Now the memories become like snapshots: Look for the kids and Rainer’s parents. There they were! Give a loud, “Wooot!” Blow kisses. Finish line. Finisher’s medal glinting in the sun and feeling solid around my neck. Cry on Rainer’s shoulder. Not hungry or thirsty, but he made me eat and drink a little. Walk around.
I felt happy. I felt victorious. I felt quiet.
The funny thing about my time is that as I ran toward the finish line, the clock was ticking toward 4:50 and I wondered if I could get there before then. To beat 4:50 seemed like a strong finish after all that pain. But I had nothing left with which to speed up. Fine. Finishing is the strong finish, I thought. And it was only once I was across the line and looking at my watch that I remembered that I was in the second wave of runners.
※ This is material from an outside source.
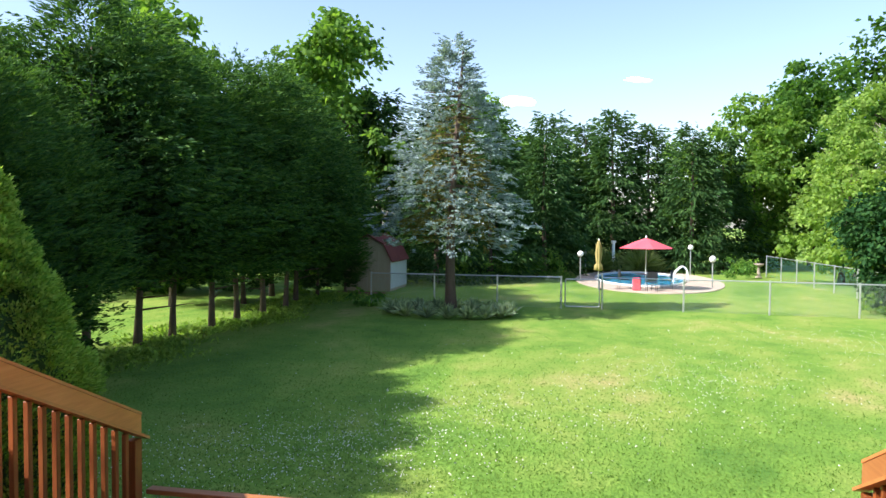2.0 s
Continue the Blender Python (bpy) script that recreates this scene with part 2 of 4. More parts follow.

That clock was showing the time the gun went off, and my timing chip would reflect the 6 minutes or so that it took to reach the start line. So that completely satisfying time of 4:44:40 was absolutely unfudged.
It’s been a week since the marathon today. Sometimes I’m sad when I think of it, regretting the fact that the mystery pain stole the run from me. The whole race could have been as much fun as the first 90 minutes. On the other hand, there’s a pride that comes from dealing with something difficult for so long. I did it. And I did it in pain.
Will I do another? Yes. I didn’t hate it at any part, during or after and I like how fit I am. But I don’t see myself doing one next year. I’m thinking every other year is a good plan. A bit of rest and maybe some fun with triathlons one year, and then another year with a marathon.
4:44:40. It really was just another long run. And yet, it was a run that changed how I see myself. I can remember being overweight and under-motivated so clearly. I never thought I’d be a runner. Then I was a runner but I never thought I’d be a long distance runner. Then I ran half-marathons and thought I’d never run marathons.
Never. What a silly word. Take it from me: Do impossible things.